[TASK] Print the listing as it stands, omitting all images.

--- Begin ---

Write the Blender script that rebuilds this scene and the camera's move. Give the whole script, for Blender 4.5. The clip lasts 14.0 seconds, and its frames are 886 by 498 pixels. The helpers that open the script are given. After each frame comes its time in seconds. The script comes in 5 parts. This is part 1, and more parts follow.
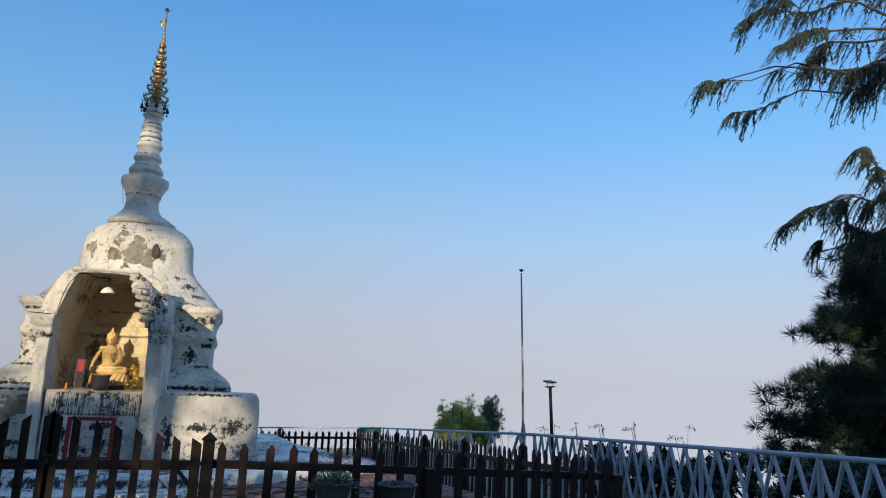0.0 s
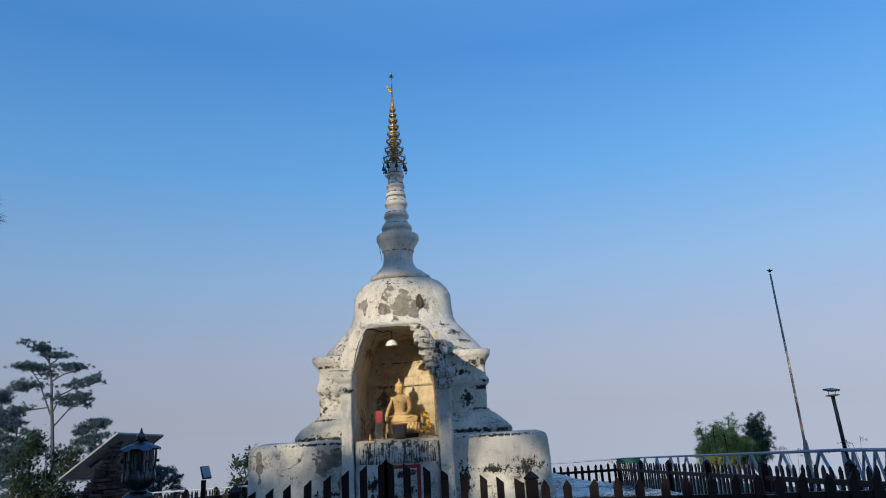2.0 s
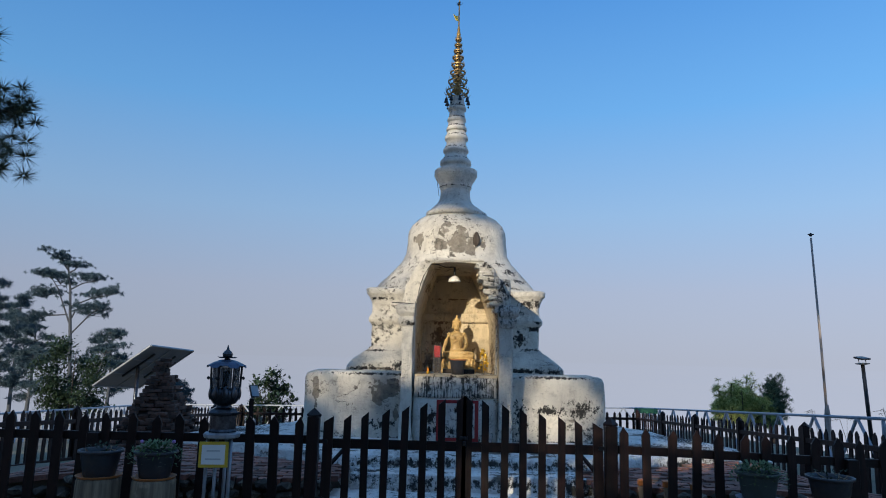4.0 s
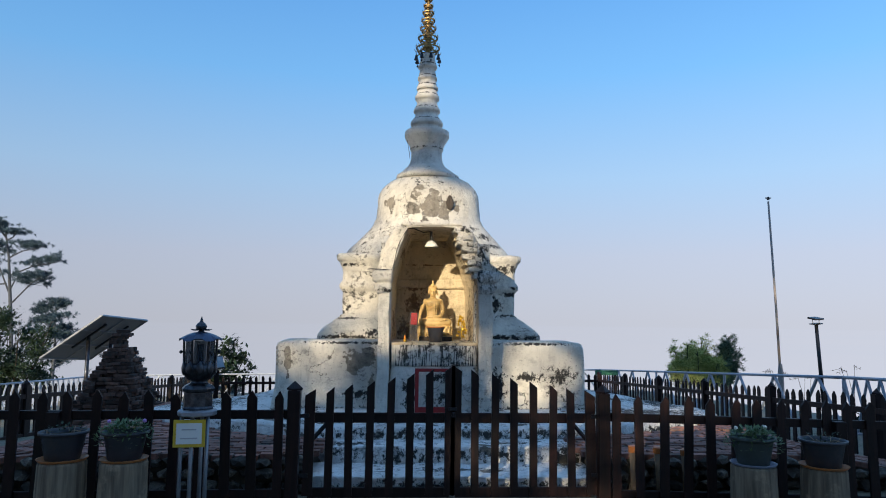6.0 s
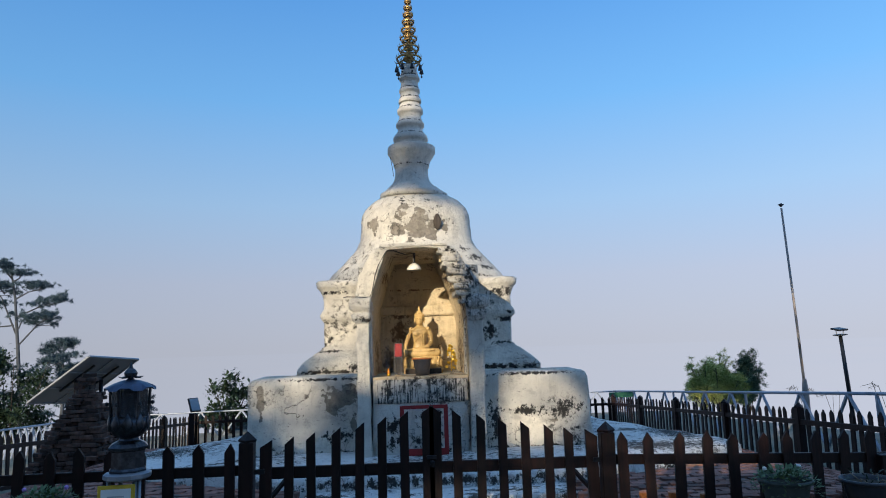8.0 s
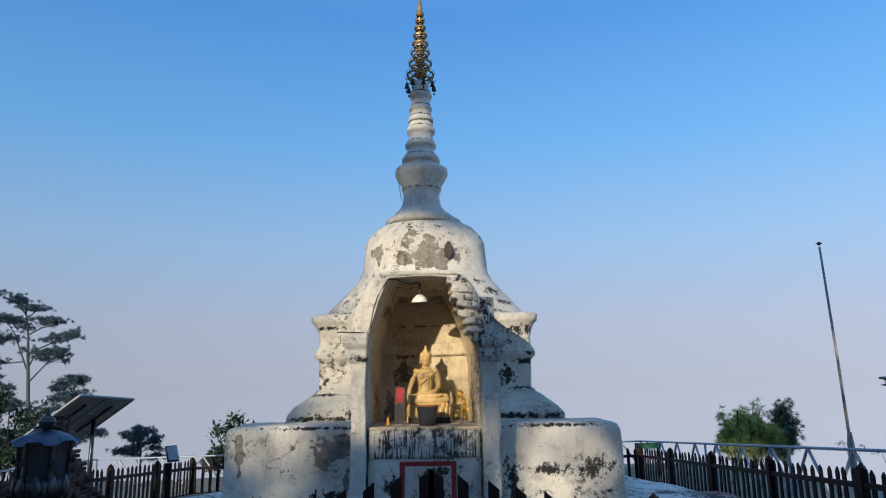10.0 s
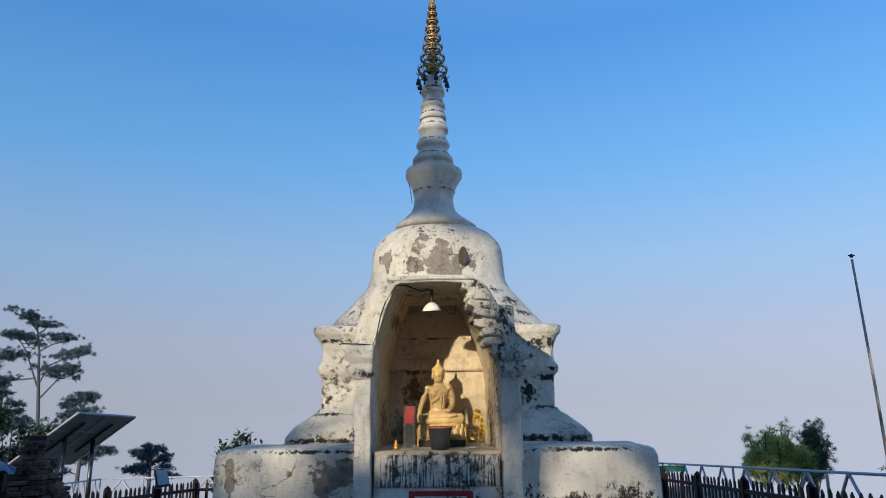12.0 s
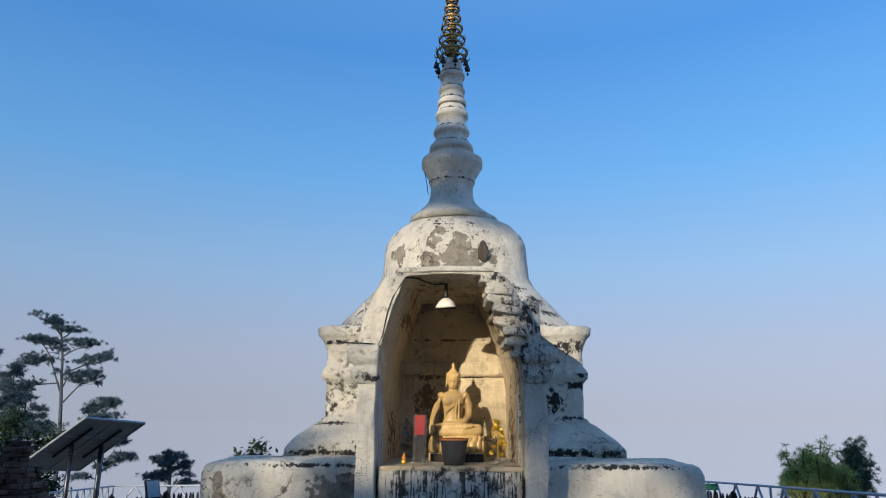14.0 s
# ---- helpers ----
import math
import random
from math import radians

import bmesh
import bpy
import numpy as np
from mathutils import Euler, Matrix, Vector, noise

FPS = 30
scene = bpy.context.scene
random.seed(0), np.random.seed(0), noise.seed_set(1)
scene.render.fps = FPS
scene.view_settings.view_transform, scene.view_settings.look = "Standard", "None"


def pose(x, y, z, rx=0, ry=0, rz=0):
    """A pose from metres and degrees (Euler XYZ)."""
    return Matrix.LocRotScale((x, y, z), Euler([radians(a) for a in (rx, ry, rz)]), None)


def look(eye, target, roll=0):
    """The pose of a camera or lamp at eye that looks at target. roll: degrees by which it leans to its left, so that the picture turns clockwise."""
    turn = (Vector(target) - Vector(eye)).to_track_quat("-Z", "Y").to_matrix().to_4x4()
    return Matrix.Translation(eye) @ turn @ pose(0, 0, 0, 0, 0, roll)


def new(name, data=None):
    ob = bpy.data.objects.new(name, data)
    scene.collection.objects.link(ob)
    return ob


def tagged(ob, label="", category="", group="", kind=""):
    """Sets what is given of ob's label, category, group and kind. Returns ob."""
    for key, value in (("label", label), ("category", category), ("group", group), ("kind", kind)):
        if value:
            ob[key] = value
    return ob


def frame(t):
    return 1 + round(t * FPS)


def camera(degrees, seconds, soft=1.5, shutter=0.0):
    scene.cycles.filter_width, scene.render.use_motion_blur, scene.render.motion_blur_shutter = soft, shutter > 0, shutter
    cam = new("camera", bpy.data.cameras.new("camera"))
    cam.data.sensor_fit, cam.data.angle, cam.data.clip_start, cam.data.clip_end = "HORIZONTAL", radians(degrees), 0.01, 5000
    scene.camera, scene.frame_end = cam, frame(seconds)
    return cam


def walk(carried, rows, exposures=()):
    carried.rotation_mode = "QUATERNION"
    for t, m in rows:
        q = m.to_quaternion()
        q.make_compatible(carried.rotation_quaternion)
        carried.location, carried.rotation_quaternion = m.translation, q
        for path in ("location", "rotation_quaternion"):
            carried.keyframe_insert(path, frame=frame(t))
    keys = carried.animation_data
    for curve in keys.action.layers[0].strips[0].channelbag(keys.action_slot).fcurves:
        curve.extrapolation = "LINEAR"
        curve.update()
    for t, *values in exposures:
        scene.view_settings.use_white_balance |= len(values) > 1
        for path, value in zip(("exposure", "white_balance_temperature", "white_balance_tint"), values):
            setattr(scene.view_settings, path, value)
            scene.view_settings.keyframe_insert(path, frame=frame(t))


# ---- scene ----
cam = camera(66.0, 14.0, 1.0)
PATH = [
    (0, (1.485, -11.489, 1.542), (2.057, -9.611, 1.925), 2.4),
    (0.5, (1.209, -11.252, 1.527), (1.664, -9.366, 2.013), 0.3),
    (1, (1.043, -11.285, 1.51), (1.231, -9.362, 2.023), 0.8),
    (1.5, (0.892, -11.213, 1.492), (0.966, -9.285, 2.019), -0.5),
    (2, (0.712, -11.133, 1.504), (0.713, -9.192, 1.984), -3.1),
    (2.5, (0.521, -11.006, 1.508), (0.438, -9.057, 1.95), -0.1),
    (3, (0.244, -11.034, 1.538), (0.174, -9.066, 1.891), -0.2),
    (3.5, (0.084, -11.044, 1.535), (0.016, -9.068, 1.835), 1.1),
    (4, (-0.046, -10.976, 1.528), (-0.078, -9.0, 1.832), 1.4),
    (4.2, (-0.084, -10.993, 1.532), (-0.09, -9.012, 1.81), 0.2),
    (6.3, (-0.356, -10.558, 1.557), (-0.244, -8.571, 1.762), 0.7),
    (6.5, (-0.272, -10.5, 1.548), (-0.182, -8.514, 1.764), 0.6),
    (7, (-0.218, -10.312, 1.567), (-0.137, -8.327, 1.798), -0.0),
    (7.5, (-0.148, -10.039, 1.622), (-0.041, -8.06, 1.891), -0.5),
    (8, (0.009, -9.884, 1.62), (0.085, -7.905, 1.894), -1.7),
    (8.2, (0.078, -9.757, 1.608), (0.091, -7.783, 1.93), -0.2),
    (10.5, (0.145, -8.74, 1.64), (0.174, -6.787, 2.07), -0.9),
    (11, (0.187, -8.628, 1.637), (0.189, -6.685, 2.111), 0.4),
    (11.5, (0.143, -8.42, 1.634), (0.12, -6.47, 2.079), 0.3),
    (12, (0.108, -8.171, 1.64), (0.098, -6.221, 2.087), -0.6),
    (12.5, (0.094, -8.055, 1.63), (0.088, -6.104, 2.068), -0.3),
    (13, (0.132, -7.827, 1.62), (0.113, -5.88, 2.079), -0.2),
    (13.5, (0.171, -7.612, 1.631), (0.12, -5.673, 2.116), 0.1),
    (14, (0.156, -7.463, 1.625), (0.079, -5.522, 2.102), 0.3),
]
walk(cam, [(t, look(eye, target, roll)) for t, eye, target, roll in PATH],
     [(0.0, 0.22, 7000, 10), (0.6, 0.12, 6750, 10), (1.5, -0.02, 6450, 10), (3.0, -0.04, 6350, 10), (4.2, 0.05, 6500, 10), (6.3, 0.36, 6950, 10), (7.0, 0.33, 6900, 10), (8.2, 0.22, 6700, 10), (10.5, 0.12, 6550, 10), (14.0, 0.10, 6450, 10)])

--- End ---

[FINISHED EXERCISE]
Write the Blender script that rebuilds this scene and the camera's move. Give the whole script, for Blender 4.5. The clip lasts 14.0 seconds, and its frames are 886 by 498 pixels. The helpers that open the script are given. After each frame comes its time in seconds. The script comes in 5 parts. This is part 1, and more parts follow.
0.0 s
2.0 s
4.0 s
6.0 s
8.0 s
10.0 s
12.0 s
14.0 s
# ---- helpers ----
import math
import random
from math import radians

import bmesh
import bpy
import numpy as np
from mathutils import Euler, Matrix, Vector, noise

FPS = 30
scene = bpy.context.scene
random.seed(0), np.random.seed(0), noise.seed_set(1)
scene.render.fps = FPS
scene.view_settings.view_transform, scene.view_settings.look = "Standard", "None"


def pose(x, y, z, rx=0, ry=0, rz=0):
    """A pose from metres and degrees (Euler XYZ)."""
    return Matrix.LocRotScale((x, y, z), Euler([radians(a) for a in (rx, ry, rz)]), None)


def look(eye, target, roll=0):
    """The pose of a camera or lamp at eye that looks at target. roll: degrees by which it leans to its left, so that the picture turns clockwise."""
    turn = (Vector(target) - Vector(eye)).to_track_quat("-Z", "Y").to_matrix().to_4x4()
    return Matrix.Translation(eye) @ turn @ pose(0, 0, 0, 0, 0, roll)


def new(name, data=None):
    ob = bpy.data.objects.new(name, data)
    scene.collection.objects.link(ob)
    return ob


def tagged(ob, label="", category="", group="", kind=""):
    """Sets what is given of ob's label, category, group and kind. Returns ob."""
    for key, value in (("label", label), ("category", category), ("group", group), ("kind", kind)):
        if value:
            ob[key] = value
    return ob


def frame(t):
    return 1 + round(t * FPS)


def camera(degrees, seconds, soft=1.5, shutter=0.0):
    scene.cycles.filter_width, scene.render.use_motion_blur, scene.render.motion_blur_shutter = soft, shutter > 0, shutter
    cam = new("camera", bpy.data.cameras.new("camera"))
    cam.data.sensor_fit, cam.data.angle, cam.data.clip_start, cam.data.clip_end = "HORIZONTAL", radians(degrees), 0.01, 5000
    scene.camera, scene.frame_end = cam, frame(seconds)
    return cam


def walk(carried, rows, exposures=()):
    carried.rotation_mode = "QUATERNION"
    for t, m in rows:
        q = m.to_quaternion()
        q.make_compatible(carried.rotation_quaternion)
        carried.location, carried.rotation_quaternion = m.translation, q
        for path in ("location", "rotation_quaternion"):
            carried.keyframe_insert(path, frame=frame(t))
    keys = carried.animation_data
    for curve in keys.action.layers[0].strips[0].channelbag(keys.action_slot).fcurves:
        curve.extrapolation = "LINEAR"
        curve.update()
    for t, *values in exposures:
        scene.view_settings.use_white_balance |= len(values) > 1
        for path, value in zip(("exposure", "white_balance_temperature", "white_balance_tint"), values):
            setattr(scene.view_settings, path, value)
            scene.view_settings.keyframe_insert(path, frame=frame(t))


# ---- scene ----
cam = camera(66.0, 14.0, 1.0)
PATH = [
    (0, (1.485, -11.489, 1.542), (2.057, -9.611, 1.925), 2.4),
    (0.5, (1.209, -11.252, 1.527), (1.664, -9.366, 2.013), 0.3),
    (1, (1.043, -11.285, 1.51), (1.231, -9.362, 2.023), 0.8),
    (1.5, (0.892, -11.213, 1.492), (0.966, -9.285, 2.019), -0.5),
    (2, (0.712, -11.133, 1.504), (0.713, -9.192, 1.984), -3.1),
    (2.5, (0.521, -11.006, 1.508), (0.438, -9.057, 1.95), -0.1),
    (3, (0.244, -11.034, 1.538), (0.174, -9.066, 1.891), -0.2),
    (3.5, (0.084, -11.044, 1.535), (0.016, -9.068, 1.835), 1.1),
    (4, (-0.046, -10.976, 1.528), (-0.078, -9.0, 1.832), 1.4),
    (4.2, (-0.084, -10.993, 1.532), (-0.09, -9.012, 1.81), 0.2),
    (6.3, (-0.356, -10.558, 1.557), (-0.244, -8.571, 1.762), 0.7),
    (6.5, (-0.272, -10.5, 1.548), (-0.182, -8.514, 1.764), 0.6),
    (7, (-0.218, -10.312, 1.567), (-0.137, -8.327, 1.798), -0.0),
    (7.5, (-0.148, -10.039, 1.622), (-0.041, -8.06, 1.891), -0.5),
    (8, (0.009, -9.884, 1.62), (0.085, -7.905, 1.894), -1.7),
    (8.2, (0.078, -9.757, 1.608), (0.091, -7.783, 1.93), -0.2),
    (10.5, (0.145, -8.74, 1.64), (0.174, -6.787, 2.07), -0.9),
    (11, (0.187, -8.628, 1.637), (0.189, -6.685, 2.111), 0.4),
    (11.5, (0.143, -8.42, 1.634), (0.12, -6.47, 2.079), 0.3),
    (12, (0.108, -8.171, 1.64), (0.098, -6.221, 2.087), -0.6),
    (12.5, (0.094, -8.055, 1.63), (0.088, -6.104, 2.068), -0.3),
    (13, (0.132, -7.827, 1.62), (0.113, -5.88, 2.079), -0.2),
    (13.5, (0.171, -7.612, 1.631), (0.12, -5.673, 2.116), 0.1),
    (14, (0.156, -7.463, 1.625), (0.079, -5.522, 2.102), 0.3),
]
walk(cam, [(t, look(eye, target, roll)) for t, eye, target, roll in PATH],
     [(0.0, 0.22, 7000, 10), (0.6, 0.12, 6750, 10), (1.5, -0.02, 6450, 10), (3.0, -0.04, 6350, 10), (4.2, 0.05, 6500, 10), (6.3, 0.36, 6950, 10), (7.0, 0.33, 6900, 10), (8.2, 0.22, 6700, 10), (10.5, 0.12, 6550, 10), (14.0, 0.10, 6450, 10)])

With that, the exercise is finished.